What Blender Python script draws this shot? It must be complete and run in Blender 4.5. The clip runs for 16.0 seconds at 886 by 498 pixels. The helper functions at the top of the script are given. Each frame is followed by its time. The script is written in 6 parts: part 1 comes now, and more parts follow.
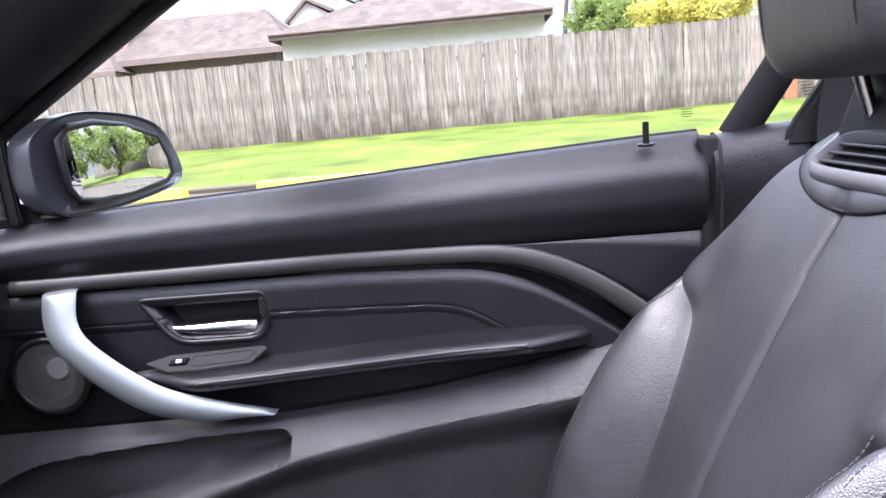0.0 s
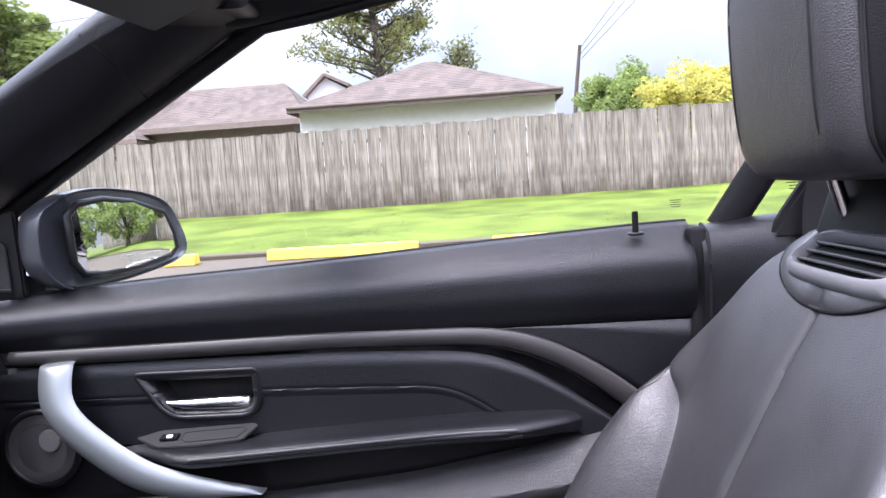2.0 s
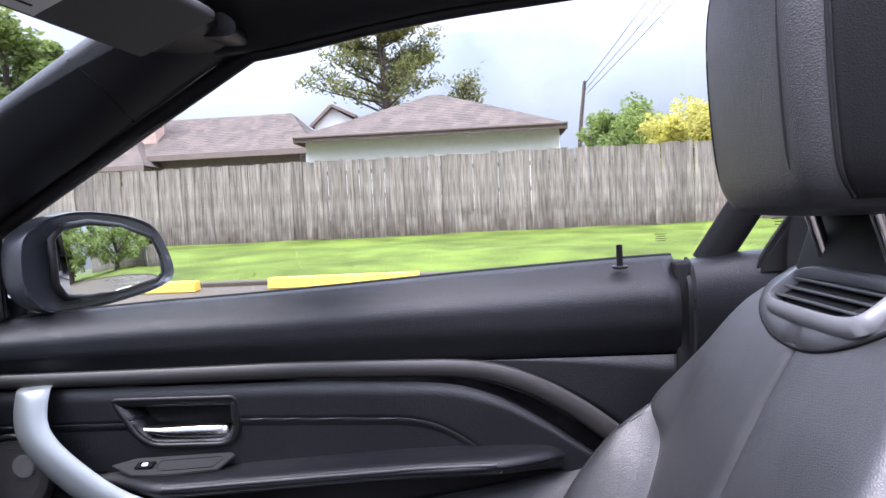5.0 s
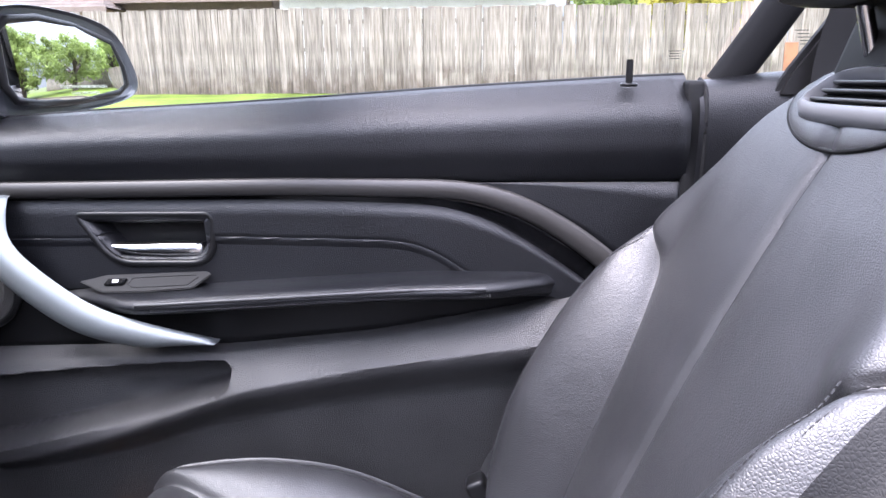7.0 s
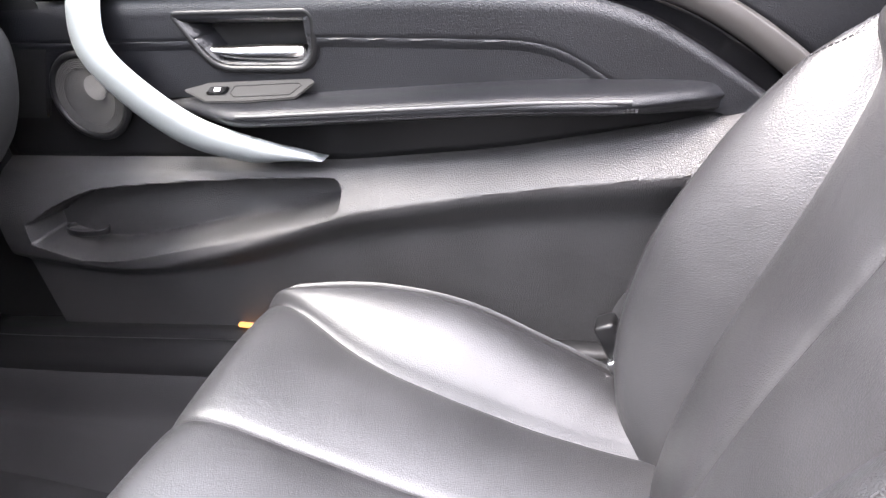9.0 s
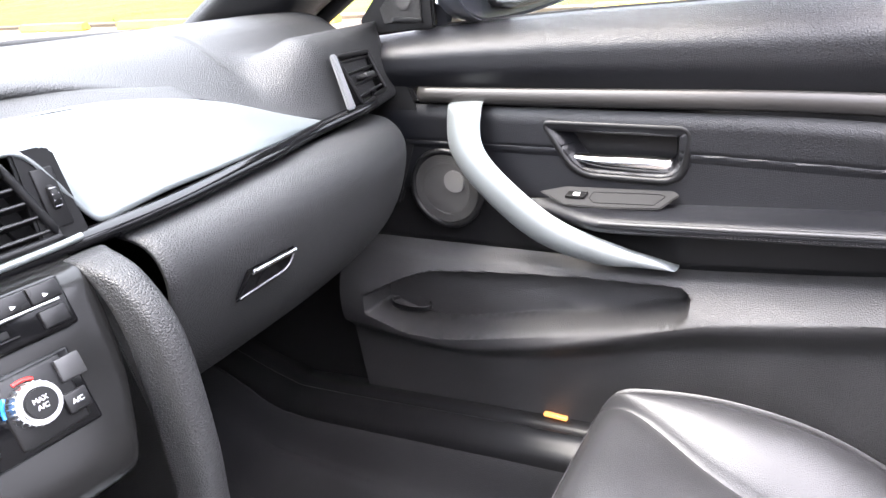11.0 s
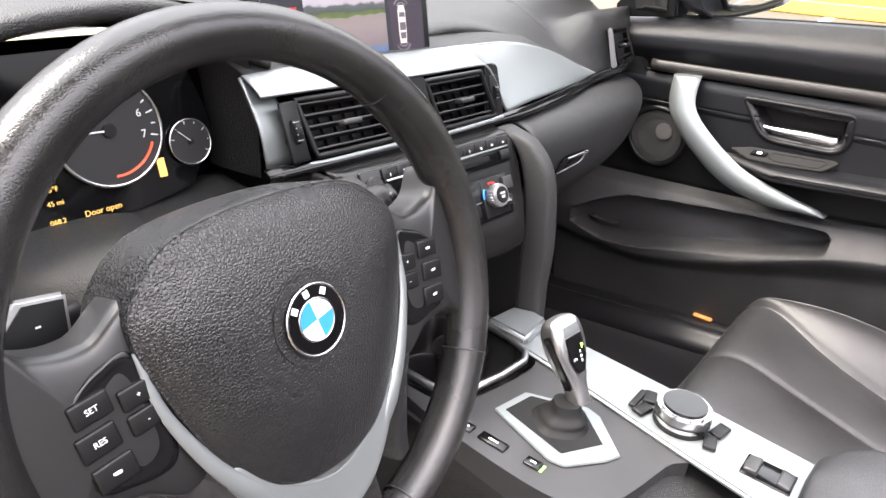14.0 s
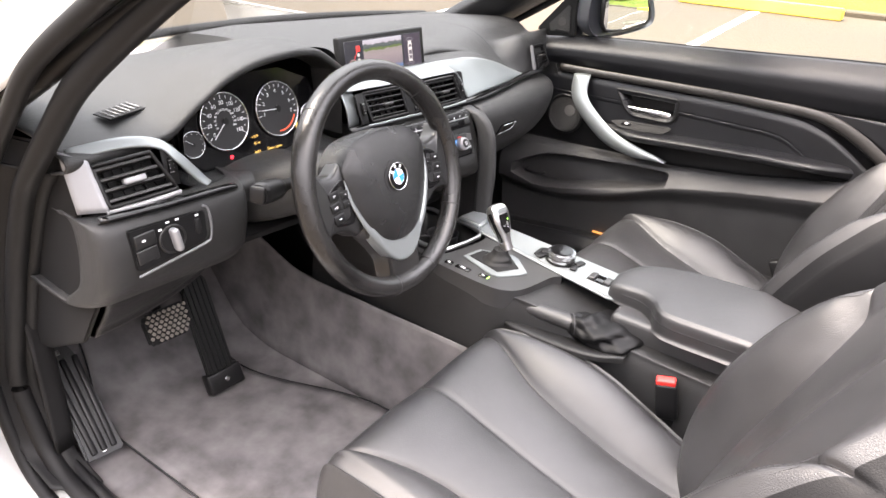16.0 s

+ + + + + + +

Your instructions
Leave out the pictures and transcribe everything else exactly.

Exercise response
What Blender Python script draws this shot? It must be complete and run in Blender 4.5. The clip runs for 16.0 seconds at 886 by 498 pixels. The helper functions at the top of the script are given. Each frame is followed by its time. The script is written in 6 parts: part 1 comes now, and more parts follow.
0.0 s
2.0 s
5.0 s
7.0 s
9.0 s
11.0 s
14.0 s
16.0 s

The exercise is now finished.